Short exercise: Reproduce, exactly and in full, only the lines below from the one containing "Continue the Blender" through the one containing "3, wiggle=0.25, taper=0.2)".

»»

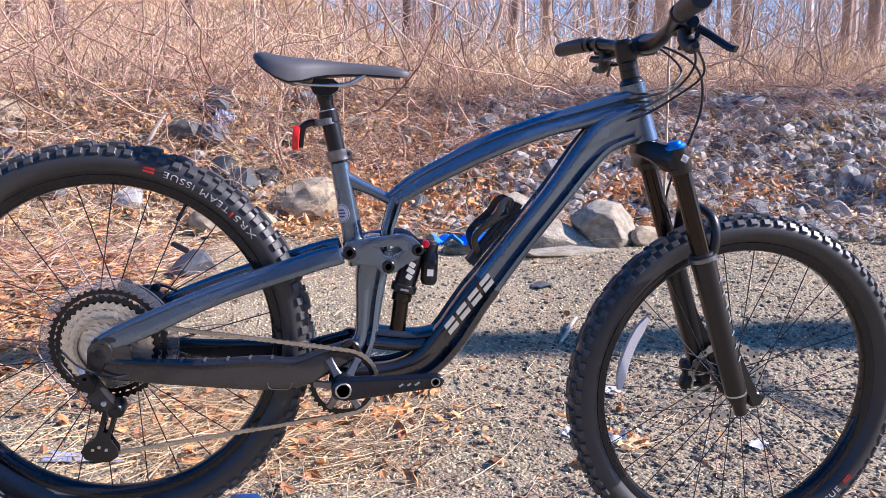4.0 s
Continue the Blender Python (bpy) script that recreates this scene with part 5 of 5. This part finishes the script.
# unseen woods, added behind the camera to darken reflections in the frame paint
n = 700
x, y = RNG.uniform(-50, 50, n), -15 - 26 * RNG.random(n)
stems("woods_across_the_lot", on_ground(x, y, -0.1), RNG.uniform(7, 14, n), RNG.uniform(0.10, 0.28, n), np.full(n, 0.12), 0.08, SHADEBARK, "unseen bare woods added behind the camera for darker reflections", "woods", 5, 5, wiggle=0.05, taper=0.3)
n = 4500
x, y = RNG.uniform(-48, 48, n), -14.5 - 12 * RNG.random(n)
b = on_ground(x, y)
b[:, 2] += RNG.uniform(0, 6, n) * RNG.random(n)
stems("woods_across_the_lot_branches", b, RNG.uniform(1.0, 3.5, n), RNG.uniform(0.015, 0.045, n), np.full(n, 1.25), 0.5, SHADEBARK, "unseen branches and scrub added behind the camera for darker reflections", "branches", 4, 3, wiggle=0.25, taper=0.2)


# ---- trees ----
def tree(x, y, height, r, lean=(0.0, 0.0), seed=0, limbs=9, label="bare grey-brown tree on the bank"):
    rng = random.Random(seed)
    root = new("tree")
    z = float(ground_z(x, y))
    root.location = (x, y, z)
    tagged(root, label, "tree")
    line = [(lean[0] * t * t * height + 0.03 * height * math.sin(5 * t + seed) * t, lean[1] * t * t * height, -0.15 + t * (height + 0.15)) for t in np.linspace(0, 1, 9)]
    rad = [r * (1.35 if k == 0 else 1.0) * (1 - 0.8 * k / 8) for k in range(9)]
    part("trunk", Shape().tube(line, rad, 9), BARK, root)
    for k in range(limbs):
        t = rng.uniform(0.18, 0.95)
        i = t * 8
        a, b = line[int(i)], line[min(8, int(i) + 1)]
        p = Vector(a).lerp(Vector(b), i - int(i))
        az, el = rng.uniform(0, 6.283), rng.uniform(0.2, 1.1)
        ln = height * rng.uniform(0.14, 0.32) * (1.15 - 0.6 * t)
        d = Vector((math.cos(az) * math.cos(el), math.sin(az) * math.cos(el), math.sin(el)))
        pts, rr = [], []
        for s in range(6):
            u = s / 5
            pts.append(p + d * (ln * u) + Vector((rng.uniform(-1, 1), rng.uniform(-1, 1), rng.uniform(-0.5, 1.2))) * (0.07 * ln * u))
            rr.append(r * 0.42 * (1 - 0.6 * t) * (1 - 0.85 * u))
        limb = Shape().tube(pts, rr, 6)
        for s in range(5):
            q = pts[rng.randint(1, 5)]
            e = (d + Vector((rng.uniform(-1, 1), rng.uniform(-1, 1), rng.uniform(-0.4, 0.9)))).normalized()
            l2 = ln * rng.uniform(0.25, 0.5)
            limb.tube([q, q + e * l2 * 0.5 + Vector((0, 0, 0.03 * l2)), q + e * l2 + Vector((0, 0, 0.1 * l2))], [r * 0.10, r * 0.07, r * 0.02], 4)
        part("limb", limb, BARK, root)
    return root


for i, (x, y, h, r, lean) in enumerate(((-2.95, 8.6, 6.5, 0.10, (-0.07, 0)), (-1.6, 9.6, 7.0, 0.06, (0.05, 0)), (-0.62, 9.4, 6.0, 0.045, (0.03, 0)), (3.2, 11.2, 9.0, 0.09, (0.0, 0)), (6.1, 12.2, 10.0, 0.19, (-0.02, 0)), (1.6, 13.5, 9.5, 0.10, (0.01, 0)), (4.6, 14.5, 10, 0.11, (0.02, 0)), (8.0, 13.0, 10, 0.13, (0.01, 0)), (9.6, 12.0, 9, 0.10, (-0.02, 0)), (-4.6, 11.5, 9.0, 0.12, (0.02, 0)), (0.5, 15.5, 10, 0.12, (-0.01, 0)), (11.5, 14.0, 11, 0.16, (0.01, 0)), (7.0, 16.0, 11, 0.13, (0.0, 0)), (2.6, 17.0, 11, 0.14, (0.015, 0)))):
    tagged(tree(x, y, h, r, lean, i + 3), group="trees behind the bank")
# out-of-view trees, added to throw trunk shadows across the gravel and bank
tree(9.4, 0.79, 9.5, 0.20, (0.0, -0.23), 40, 1, "unseen leaning bare tree added to cast the shadow band on the gravel")
tree(13.5, 2.65, 10.0, 0.20, (0.0, 0.0), 41, 3, "unseen thick bare tree added to shade the top of the bank")
tree(12.5, 1.65, 6.2, 0.34, (0.0, 0.0), 43, 6, "unseen stout bare tree added to shade the end of the bank")
tree(17.0, 5.3, 10.0, 0.12, (0.0, 0.0), 42, 4, "unseen slim bare tree added beyond the end of the bank")


def sapling(x, y, height, r, lean, seed):
    """A thin bare sapling or cane with a few side twigs."""
    rng = random.Random(seed)
    root = new("sapling")
    root.location = (x, y, float(ground_z(x, y)))
    tagged(root, "thin pale bare sapling among the rocks", "sapling", "saplings on the bank")
    pts = [(lean * height * t + 0.012 * math.sin(7 * t + seed), 0.01 * math.cos(5 * t), -0.05 + (height + 0.05) * t) for t in np.linspace(0, 1, 10)]
    part("stem", Shape().tube(pts, [r * (1 - 0.6 * k / 9) for k in range(10)], 7), PALETWIG, root)
    for k in range(6):
        p = Vector(pts[rng.randint(3, 8)])
        dd = Vector((rng.uniform(-1, 1), rng.uniform(-0.7, 0.7), rng.uniform(0.2, 1.0))).normalized() * rng.uniform(0.15, 0.4)
        part("twig", Shape().tube([p, p + dd * 0.5 + Vector((0, 0, -0.01)), p + dd], [r * 0.4, r * 0.3, r * 0.12], 5), PALETWIG, root)
    return root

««

Solution to the problem:
Continue the Blender Python (bpy) script that recreates this scene with part 5 of 5. This part finishes the script.
# unseen woods, added behind the camera to darken reflections in the frame paint
n = 700
x, y = RNG.uniform(-50, 50, n), -15 - 26 * RNG.random(n)
stems("woods_across_the_lot", on_ground(x, y, -0.1), RNG.uniform(7, 14, n), RNG.uniform(0.10, 0.28, n), np.full(n, 0.12), 0.08, SHADEBARK, "unseen bare woods added behind the camera for darker reflections", "woods", 5, 5, wiggle=0.05, taper=0.3)
n = 4500
x, y = RNG.uniform(-48, 48, n), -14.5 - 12 * RNG.random(n)
b = on_ground(x, y)
b[:, 2] += RNG.uniform(0, 6, n) * RNG.random(n)
stems("woods_across_the_lot_branches", b, RNG.uniform(1.0, 3.5, n), RNG.uniform(0.015, 0.045, n), np.full(n, 1.25), 0.5, SHADEBARK, "unseen branches and scrub added behind the camera for darker reflections", "branches", 4, 3, wiggle=0.25, taper=0.2)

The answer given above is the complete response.